London Grip Poetry Review – Rhiannon Hooson

Poetry review – GOLIAT: Pat Edwards is captivated by Rhiannon Hooson’s new collection

Goliat
Rhiannon Hooson
Seren 
ISBN 978-1-78172-656-3
£9.99

The opening poems in this fine and deeply engaging collection ooze imagination and take the reader into an absorbing world of fantasy, dreams and sometimes even nightmares. Hooson can conjure up nights with Frida Kahlo telling us, ‘I loved you only in the garden / women go to when they sleep’ and setting the pulse racing. This is quickly followed by her musings on a work of art entitled Stag Boy by Welshman Clive Hicks-Jenkins, in which ‘It does not seem to matter when he lies, / or when he tells the truth’. We know by now that nothing is fixed, everything is fluid and we must expect the unexpected – for instance a trip across Europe with a fictional warrior woman from Game of Thrones with whom we sneak kisses ‘in the shadow / of a drab billboard before a wooded hill’ in Genoa.

But it is not all love affairs and soon the dreadful shadow of illness, real and imagined, looms. There are nurses in attendance, whose hands we can squeeze ‘if anything hurts’, and we have to face the horror of a neurological condition, Bell’s Palsy. Perhaps we will require a leech, ‘the only thing that knows blood as well as a woman’, or we will encounter Typhoid Mary for ‘those who deserved sickness.’ And even if we don’t fall ill, we might encounter war or stumble upon places where ‘you and I are ghosts in future’s forest’ or, worse still, where life is engineered, digitised, a place deprived of light, ‘an event horizon’.

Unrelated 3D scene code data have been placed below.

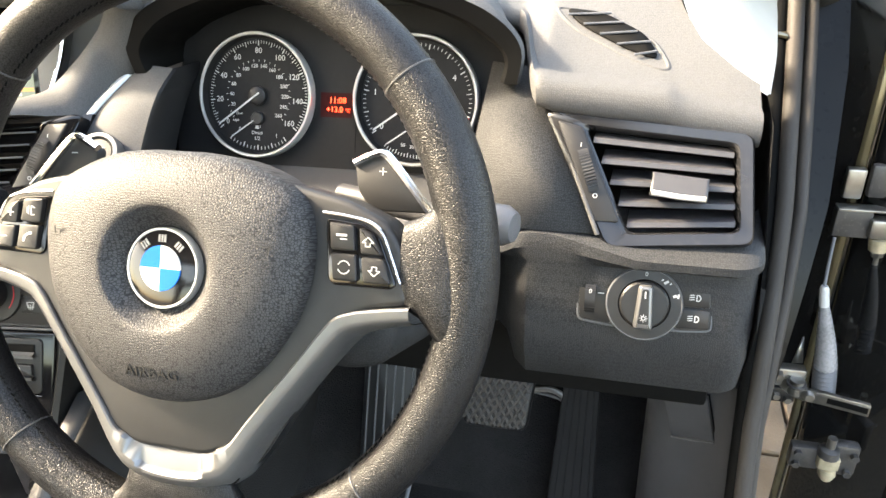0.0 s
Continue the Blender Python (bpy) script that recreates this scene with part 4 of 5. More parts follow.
rv_o = [local(RV, p) for p in ((0.195, 0.212, 1.036), (0.342, 0.205, 1.027), (0.347, 0.168, 0.957), (0.246, 0.158, 0.952))]
rv_i = [local(RV, p) for p in ((0.226, 0.207, 1.026), (0.331, 0.202, 1.019), (0.336, 0.172, 0.966), (0.262, 0.166, 0.962))]
rv_t = [local(RV, p) for p in ((0.205, 0.207, 1.030), (0.224, 0.205, 1.026), (0.256, 0.169, 0.968), (0.238, 0.168, 0.968))]
air_vent(RV, rv_o, rv_i, 5, "angular air vent with grey slats and gloss black surround", tab=(rv_i[0][0] + 0.052, rv_i[0][0] + 0.090, -0.054, -0.036), frame_m=VENTGLOSS, slat_m=SLAT, slat_tilt=0.013, blade=0.024, slat_h=0.0038,
         thumb=(rv_t, (rv_t[0][0] + rv_t[2][0]) / 2, (rv_t[0][1] + rv_t[2][1]) / 2, -24))
PV = frame_from((-1.087, 0.205, 1.026), (-0.945, 0.205, 1.036), (-1.094, 0.168, 0.957))
pv_o = [local(PV, p) for p in ((-1.088, 0.205, 1.027), (-0.943, 0.206, 1.036), (-0.985, 0.160, 0.955), (-1.094, 0.168, 0.957))]
pv_i = [local(PV, p) for p in ((-1.077, 0.202, 1.019), (-0.966, 0.202, 1.026), (-1.000, 0.166, 0.964), (-1.083, 0.172, 0.966))]
air_vent(PV, pv_o, pv_i, 4, "dark side air vent at the passenger door", tab=(0.040, 0.070, -0.040, -0.030), frame_m=VENTGLOSS, slat_m=SLAT, slat_tilt=0.010, slat_h=0.0034)

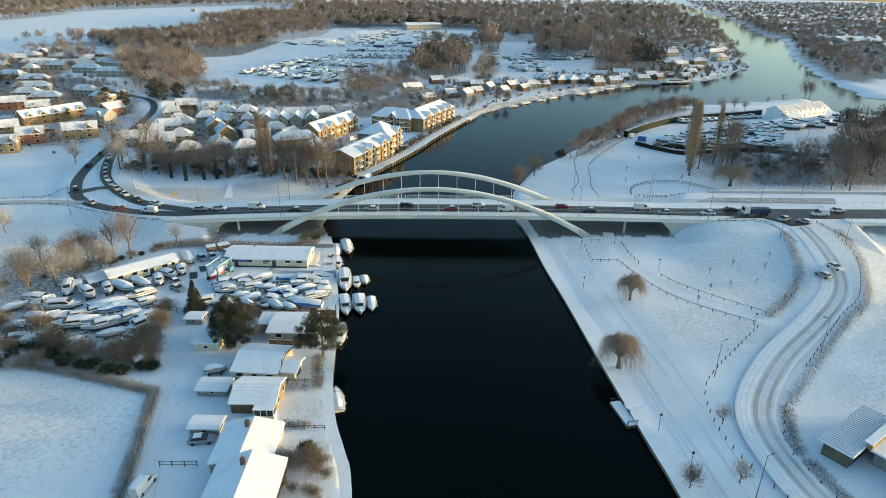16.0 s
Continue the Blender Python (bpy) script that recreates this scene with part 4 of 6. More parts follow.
hedge("hedge", [(-26, -108.6), (-22, -109.4), (-18, -109.2)], 1.4, 1.7, M_FROST, "thick frosted shrubs across the garden", 130)
hedge("hedge", [(-25, -100.6), (-21.5, -100.7)], 0.5, 0.7, M_SCRUB, "low brown shrubs along the garden wall", 60)
for off in (4.4, 8.6):
    row = path_points([(x, y, 0) for x, y in QUAY_UP], 12.0)
    hedge("hedge", [(p.x - n.x * off, p.y - n.y * off) for p, n in zip(row, sides(row))][:-1], 0.7, 1.0, M_FROST if off > 5 else M_SCRUB, "frosted shrubs along the riverside walk", 26)
hedge("hedge", [(-90, -80.5), (-84, -81.6), (-68, -86), (-52, -91.3)], 0.7, 1.3, M_FROST, "frosted brown field hedge", 75)
hedge("hedge", [(-90, -80.9), (-84, -82), (-68, -86.4), (-52, -91.7)], 0.5, 0.8, M_SCRUB, "brown undergrowth below the field hedge", 40)
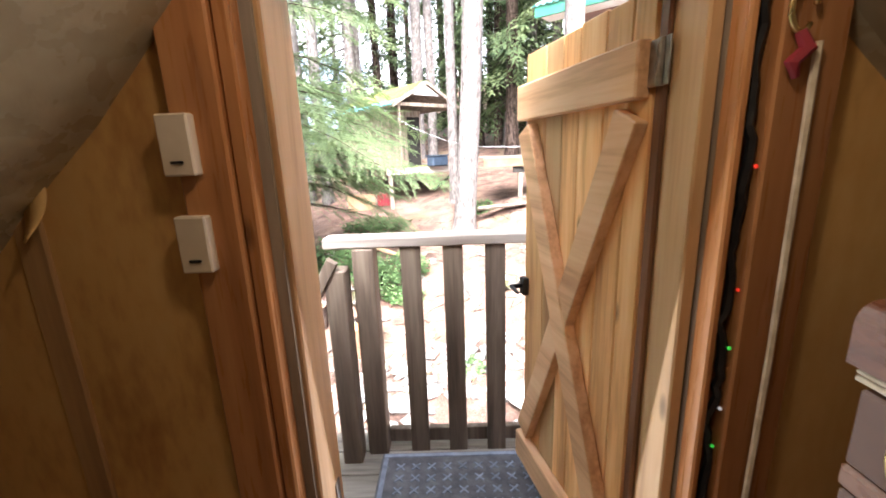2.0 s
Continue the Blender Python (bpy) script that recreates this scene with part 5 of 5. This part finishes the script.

Perhaps it was inevitable then that the collection would bring us to the nightmare that is the climate crisis. Hooson takes a calculated risk with poems about the natural world, never preaching but gently laying bare some harsh facts. She reminds us, using rich and beautiful language, that the earth has been here forever and we are merely passing through doing untold damage. In “Doggerland”, the focus is on the endangered White Fronted Goose. Hooson’s choice of words around the notion of a landscape’s grip, a creature’s survival and the connotation of rope and fastenings is so subtle. Even the double meaning of the word ‘knot’ is carefully exploited,

Ice loosens its knots
in the rope of the water
and you

-	a knot in the rope
of the air –

unravel:

The shadow of a wing
on the rind of the water
and then nothing.

There follows a series of sensuous poems, on the face of it exploring dyes and weaving but maybe so much more, as if to return us to a more simple existence and focus:

                           We delve in the deep earth,
bring pigments to grind, rub our palms together until,
like insects punctuating a summer night,
our bodies become a song.

These are just gorgeous poems, intimate and as colourful as the dyes themselves. Hooson gently reminds us,

                         Time sags
like stretched elastic. There is so much
to be perceived

and so little time left.

From here the poems take us to autumnal orchards, November, walking through cities, and winter with its ‘palette of greys’. Hooson gives us eleven poems on the theme of a female artist named Aubrey. But who is this painter who studies strange, ritualistic scenes depicting women young and old; who frames seaside images alongside burning pyres and torches? The hint is in the acknowledgements at the back of the book, where we learn that the poems “Full Moon on Fish Street” are in fact devised using pages from Virginia Woolf’s great novels The Waves and To The Lighthouse. Once again Hooson is unflinching in her bold imaginings and makes credible the possibility that such an artist might exist. Each of the poems has yearning, a piercing atmospheric and the quiver of the sea.

If ever there was a way of plunging us back into grim reality, Hooson’s poem “Southiou” about the death of the young, up and coming photographic artist Khadija Saye in the Grenfell Tower fire is it. Hooson masters all her tools to depict ‘the heat and smell of nitrate’ in this emotional and devastating piece.

Hooson finishes the collection with further poems prompted by works of art, and others with an environmental vibe. It is clear that she revels in the feelings evoked by art, and that she is skilful in finding fresh ways to be inspired and to take unexpected paths in crafting her poems. Amongst these closing poems is hidden a little gem, “The Silent Game”, in which Hooson reveals the monthly ritual played out in an American school, to practise the drill in case a gunman should break in. She tells us that the children ‘are young / and brave and the world / owes them anything, everything.’ Really, the whole collection is a masterclass in poetic language and form; it represents carefully researched themes and the employment of inventive devices to create a truly magical, luminous book.